Yes, sometimes it’s hard to just get the background and not get any farther on the story! But it’s so important to know that background and get a deeper understanding of your characters, so I’m glad you’re getting a lot of that with your character. 🙂
Having been a pre-school teacher I absolutely love the idea of being like a five year old! I will try that “when” I write my book.
Children can teach us so much, as I’m sure you know from pre-school! Thanks for stopping by!

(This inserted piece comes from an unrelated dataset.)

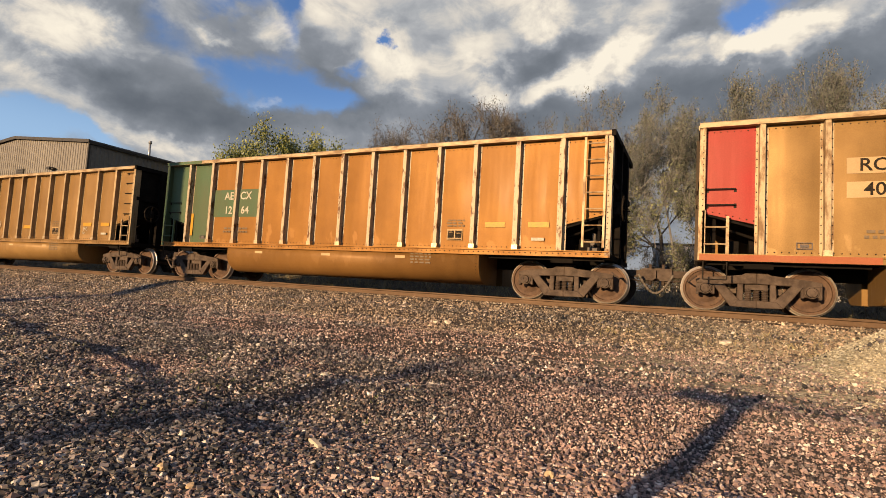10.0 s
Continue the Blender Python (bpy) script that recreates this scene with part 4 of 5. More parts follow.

I love this idea. One of the things that I have realised is that you can know your characters and then you can REALLY know your characters. It is hard to believe that there are so many levels to people of fiction who we create and yet there are. Your way of discovering all of their layers is fab. I have to say that I have not been so meticulous in my planning and it has tripped me up later down the line when I can’t answer those questions. Great post and definitely a tip that I shall take with me when I next plan a character. Thank you 🙂
Yes, it’s kind of crazy to see how detailed these figments of our imagination can be. 🙂 Thanks for stopping by, and best of luck with your character planning!
What an incredible idea, and one I’ll have to try out in the future!
I’m glad you like it, and I hope it works for you! Thanks for stopping by!
Having a five year old myself, I can’t believe I never thought of this idea. I’ll definitely be trying it out on my next short story.
Glad you like the idea! Five-year-olds are great, I love learning from them.